Une pluie de coups s'abattit sur moi. Les soldats se reliaient pour me frapper, mais le porteur de radio ER intercéda pour moi.  Il avisa le  capitaine que  le "fell" que je transportais venait de rendre L'âme. Il s'était vidé de tout son sang, sans qu’aucun secours d’urgence ne lui ait été apporté. C’est un algérien, de surcroit un terroriste pour la France des droits de l'homme, il n'était pas selon ces tueurs sélectifs, utile de mobiliser un Sikorski pour le transférer a l’hôpital. Je sentais le liquide vital si précieux, son sang glacé me parcourir le corps de l’épaule à la cheville, dégoulinant sur mon dos, sous mes vêtements.

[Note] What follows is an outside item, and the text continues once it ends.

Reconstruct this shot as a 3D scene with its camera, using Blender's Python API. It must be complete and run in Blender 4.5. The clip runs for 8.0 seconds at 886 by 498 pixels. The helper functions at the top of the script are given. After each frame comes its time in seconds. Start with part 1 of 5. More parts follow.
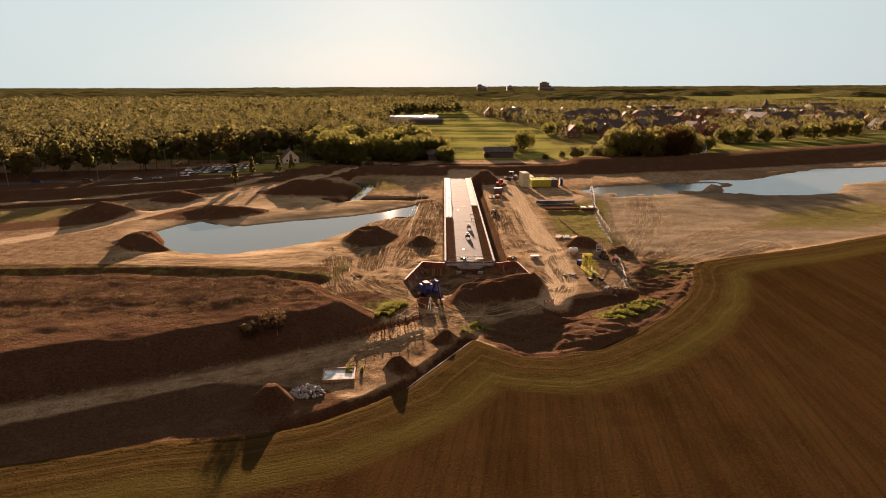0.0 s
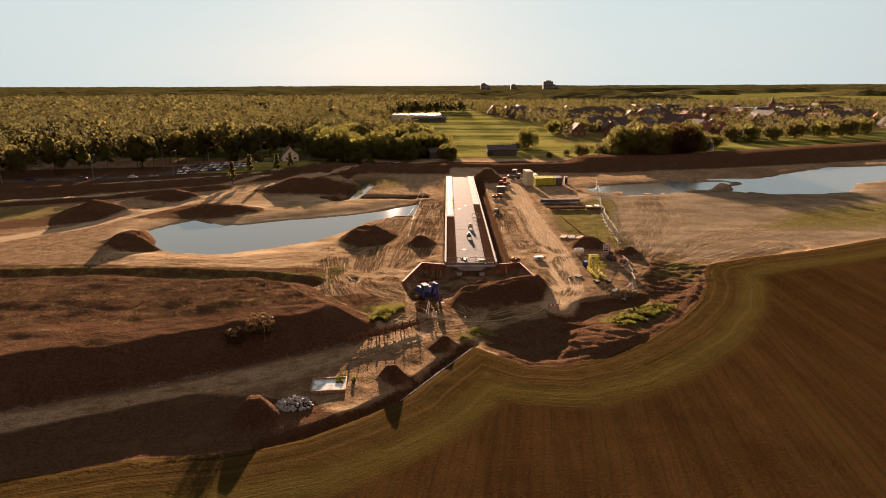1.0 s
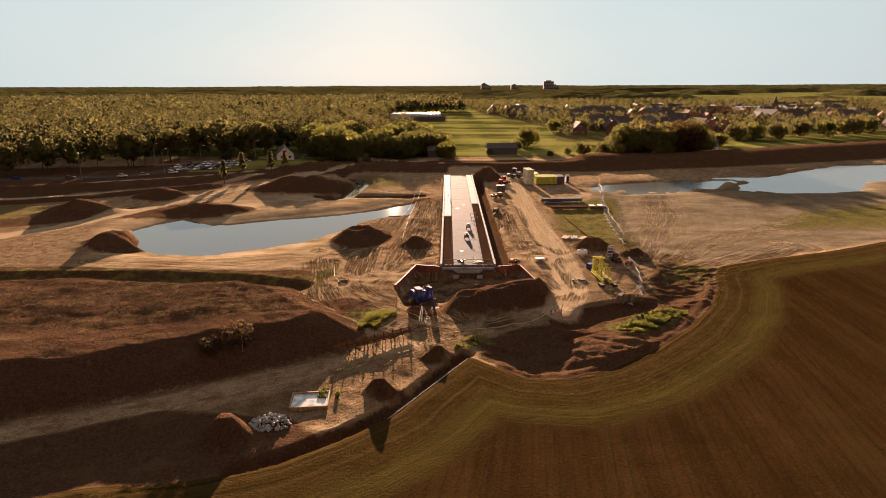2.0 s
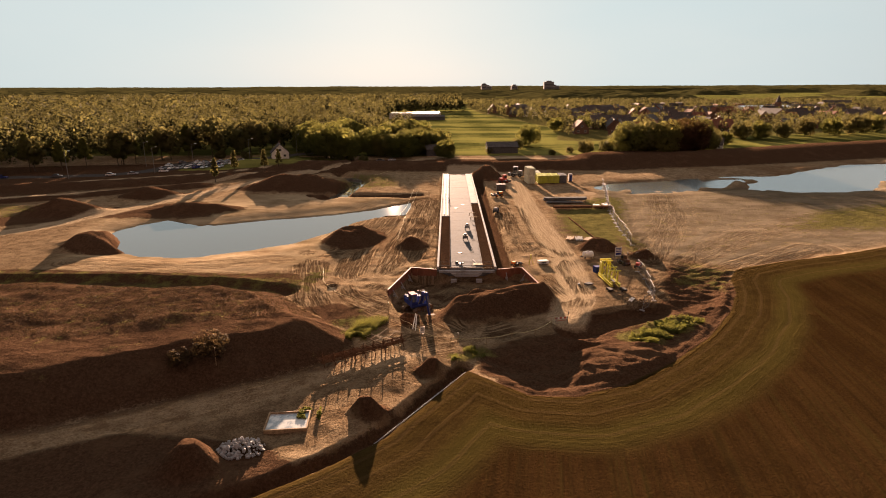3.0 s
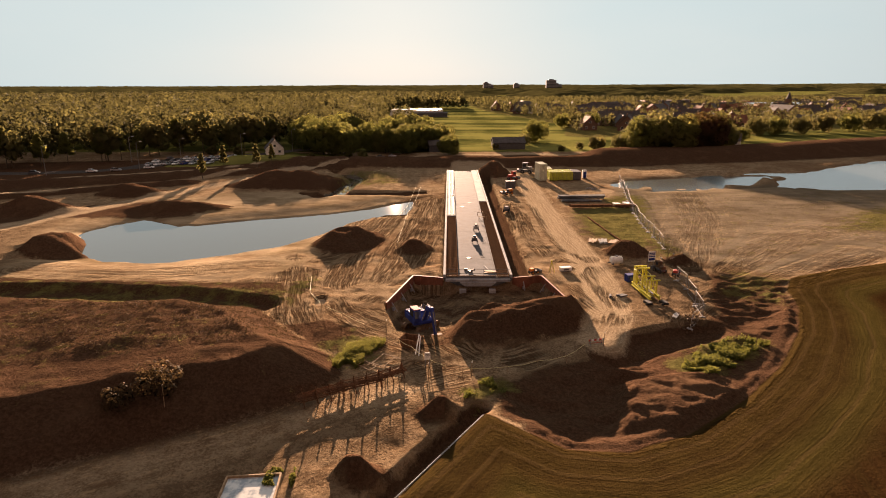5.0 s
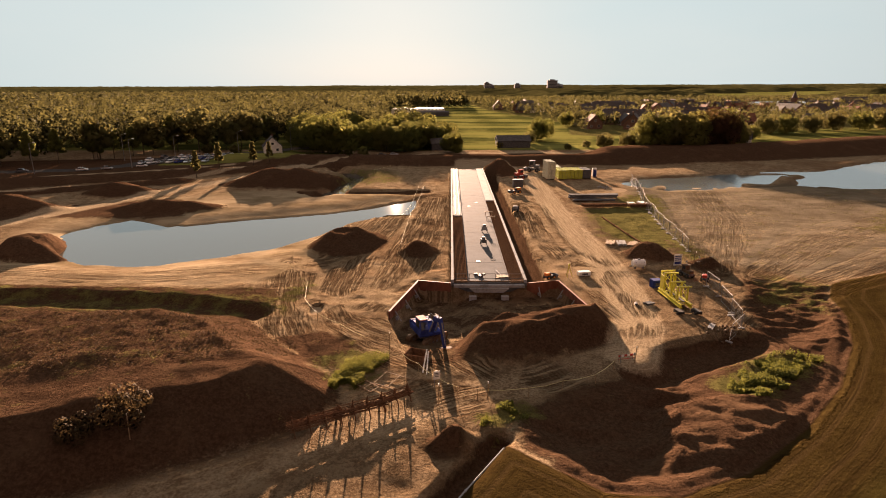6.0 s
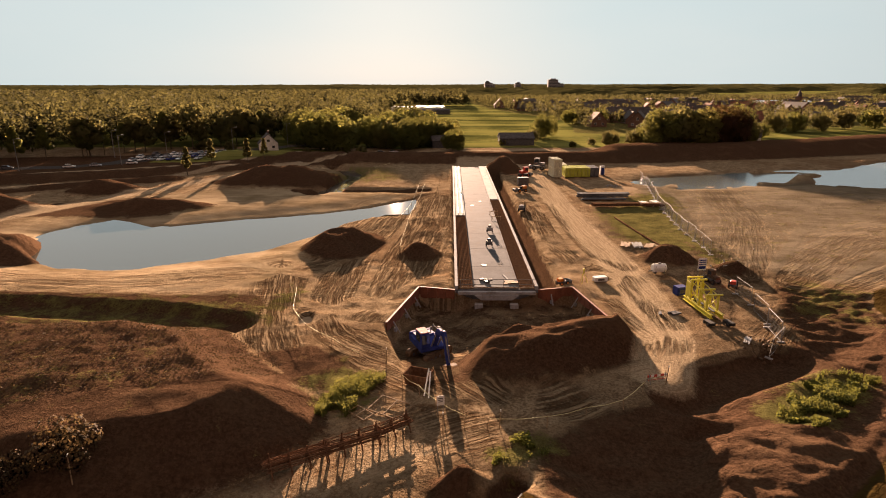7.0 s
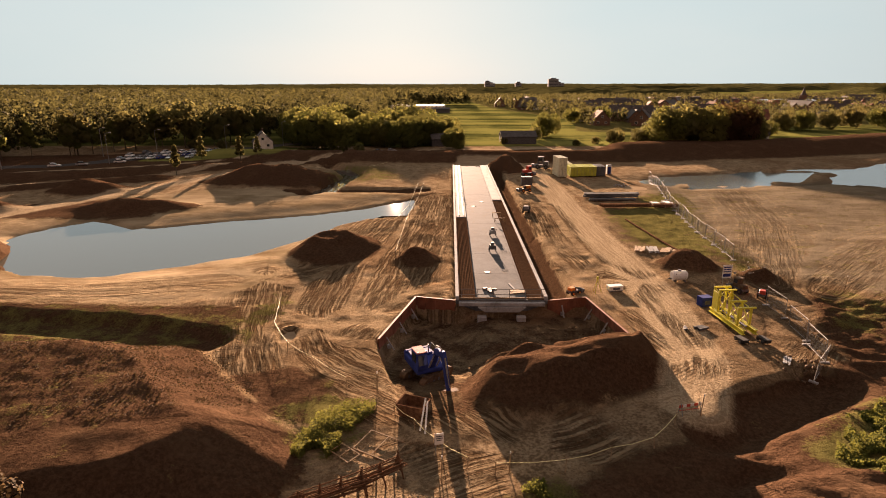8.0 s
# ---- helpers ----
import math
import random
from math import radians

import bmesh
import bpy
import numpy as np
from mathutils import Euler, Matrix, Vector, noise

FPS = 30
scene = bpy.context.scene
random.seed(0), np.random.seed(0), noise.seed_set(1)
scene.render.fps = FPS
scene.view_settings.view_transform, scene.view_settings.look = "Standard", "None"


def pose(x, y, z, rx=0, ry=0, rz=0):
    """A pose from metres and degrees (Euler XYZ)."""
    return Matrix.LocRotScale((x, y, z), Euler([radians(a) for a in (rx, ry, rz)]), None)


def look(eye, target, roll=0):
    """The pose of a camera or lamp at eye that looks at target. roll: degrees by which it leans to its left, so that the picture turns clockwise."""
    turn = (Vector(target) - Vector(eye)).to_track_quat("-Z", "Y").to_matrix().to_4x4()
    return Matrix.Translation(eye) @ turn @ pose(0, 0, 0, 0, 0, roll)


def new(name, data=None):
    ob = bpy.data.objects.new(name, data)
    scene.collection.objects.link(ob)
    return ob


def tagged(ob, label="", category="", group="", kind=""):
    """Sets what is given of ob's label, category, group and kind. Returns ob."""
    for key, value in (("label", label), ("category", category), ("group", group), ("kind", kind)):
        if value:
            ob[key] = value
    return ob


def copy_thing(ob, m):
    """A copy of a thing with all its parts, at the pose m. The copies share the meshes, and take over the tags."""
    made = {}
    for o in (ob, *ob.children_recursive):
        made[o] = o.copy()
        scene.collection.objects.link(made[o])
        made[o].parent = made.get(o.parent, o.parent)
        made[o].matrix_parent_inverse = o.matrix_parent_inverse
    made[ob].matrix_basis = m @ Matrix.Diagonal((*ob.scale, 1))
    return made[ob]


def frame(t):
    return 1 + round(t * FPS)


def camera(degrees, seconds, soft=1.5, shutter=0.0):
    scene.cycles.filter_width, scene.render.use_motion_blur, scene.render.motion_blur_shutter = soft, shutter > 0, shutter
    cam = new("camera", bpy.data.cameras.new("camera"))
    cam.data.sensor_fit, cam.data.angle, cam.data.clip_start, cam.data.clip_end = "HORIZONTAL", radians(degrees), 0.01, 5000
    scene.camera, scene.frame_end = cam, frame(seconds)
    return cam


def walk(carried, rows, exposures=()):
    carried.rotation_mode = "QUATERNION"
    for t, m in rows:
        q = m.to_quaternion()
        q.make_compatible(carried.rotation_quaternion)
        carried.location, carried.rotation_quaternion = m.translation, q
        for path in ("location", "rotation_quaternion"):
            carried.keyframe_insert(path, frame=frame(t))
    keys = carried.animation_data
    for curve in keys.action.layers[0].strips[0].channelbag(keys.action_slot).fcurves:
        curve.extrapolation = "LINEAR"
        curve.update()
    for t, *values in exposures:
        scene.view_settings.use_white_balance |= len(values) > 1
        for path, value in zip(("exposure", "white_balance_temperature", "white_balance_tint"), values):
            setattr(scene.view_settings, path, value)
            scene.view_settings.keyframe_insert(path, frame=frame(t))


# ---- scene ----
cam = camera(75.1, 8.0, 1.0)
PATH = [
    (0, (0.367, 0.925, 31.573), (0.362, 2.85, 31.03), -0.2),
    (0.5, (0.636, 2.959, 31.139), (0.624, 4.884, 30.595), -0.2),
    (1, (0.966, 5.243, 30.62), (0.949, 7.167, 30.074), -0.2),
    (1.5, (1.323, 7.77, 30.03), (1.305, 9.694, 29.484), -0.2),
    (3, (2.179, 16.423, 27.818), (2.16, 18.348, 27.275), -0.2),
    (3.5, (2.18, 19.34, 27.217), (2.161, 21.265, 26.673), -0.2),
    (4, (2.011, 22.389, 26.584), (1.991, 24.313, 26.039), -0.2),
    (4.5, (1.731, 25.386, 25.948), (1.709, 27.31, 25.402), -0.2),
    (6, (0.297, 34.971, 23.675), (0.271, 36.896, 23.131), -0.2),
    (6.5, (0.048, 38.04, 23.031), (0.022, 39.965, 22.486), -0.2),
    (7, (-0.126, 41.191, 22.36), (-0.152, 43.115, 21.814), -0.1),
    (7.5, (-0.22, 44.129, 21.754), (-0.247, 46.053, 21.208), -0.1),
    (8, (-0.148, 47.294, 21.321), (-0.174, 49.218, 20.774), -0.1),
]
SIZE = 1.15
walk(cam, [(t, look(Vector(eye) * SIZE, Vector(target) * SIZE, roll)) for t, eye, target, roll in PATH], ((0, 2.58, 8100, 37), (8, 2.58, 8100, 37)))

# ---- sky and sun ----
SUN_UP, SUN_SIDE = radians(8.3), radians(-5.5)
world = bpy.data.worlds.new("world")
scene.world = world
world.use_nodes = True
sky = world.node_tree.nodes.new("ShaderNodeTexSky")
sky.sky_type, sky.sun_disc = "NISHITA", False
sky.sun_elevation, sky.sun_rotation = SUN_UP, SUN_SIDE % (2 * math.pi)
sky.air_density, sky.dust_density, sky.ozone_density = 1.0, 1.5, 2.0
# thin high cloud in front of the sky, brightest towards the sun
tree = world.node_tree
way_in = tree.nodes.new("ShaderNodeTexCoord").outputs["Generated"]
toward = tree.nodes.new("ShaderNodeVectorMath")
toward.operation = "DOT_PRODUCT"
toward.inputs[1].default_value = (math.sin(SUN_SIDE), math.cos(SUN_SIDE), 0.12)
glow = tree.nodes.new("ShaderNodeMapRange")
glow.interpolation_type = "SMOOTHSTEP"
glow.inputs[1].default_value, glow.inputs[2].default_value, glow.inputs[3].default_value, glow.inputs[4].default_value = -0.05, 0.97, 0.0, 1.0
cloud = tree.nodes.new("ShaderNodeTexNoise")
cloud.inputs["Scale"].default_value, cloud.inputs["Detail"].default_value = 3.0, 5.0
streak = tree.nodes.new("ShaderNodeMapping")
streak.inputs["Scale"].default_value = (1.0, 1.0, 3.5)
veil = tree.nodes.new("ShaderNodeMix")
veil.data_type = "RGBA"
veil.inputs[6].default_value, veil.inputs[7].default_value = (1.42, 2.52, 2.80, 1), (1.72, 2.66, 2.84, 1)
lit = tree.nodes.new("ShaderNodeMix")
lit.data_type = "RGBA"
lit.inputs[6].default_value = (1.1, 0.90, 0.78, 1)  # dusk haze away from the sun
both = tree.nodes.new("ShaderNodeMix")
both.data_type = "RGBA"
both.inputs[0].default_value = 0.985
for a, b in ((way_in, toward.inputs[0]), (toward.outputs["Value"], glow.inputs[0]), (way_in, streak.inputs[0]), (streak.outputs[0], cloud.inputs[0]),
             (cloud.outputs[0], veil.inputs[0]), (veil.outputs[2], lit.inputs[7]), (glow.outputs[0], lit.inputs[0]), (sky.outputs[0], both.inputs[6]),
             (lit.outputs[2], both.inputs[7]), (both.outputs[2], tree.nodes["Background"].inputs["Color"])):
    tree.links.new(a, b)
tree.nodes["Background"].inputs["Strength"].default_value = 0.05
sun = new("sun", bpy.data.lights.new("sun", "SUN"))
sun.data.energy, sun.data.angle, sun.data.color = 5.0, radians(0.6), (1.0, 0.83, 0.61)
SUN_WAY = Vector((math.sin(SUN_SIDE) * math.cos(SUN_UP), math.cos(SUN_SIDE) * math.cos(SUN_UP), math.sin(SUN_UP)))
sun.matrix_world = look(SUN_WAY * 100, (0, 0, 0))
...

 Le capitaine insista pour que l’on transporta le corps jusqu’ au camp:"ça ne fait rien, continuer et faites vite ! On verra plus tard en arrivant au camp". Peut-être pensait-il qu'il n'était encore mort, et qu'avait seulement sombré dans un coma. Ou bien alors tenait-il à s'afficher avec le cadavre du maquisard tant recherché et redouté.

Le capitaine informa les chefs du camp du décès du maquisard.

 Arrivés à la baraque d’Ait Bouathmane (Hattab), a l’intérieur du camp, des médecins, des infirmiers et des officiers français étaient déjà la, attendant notre arrivée.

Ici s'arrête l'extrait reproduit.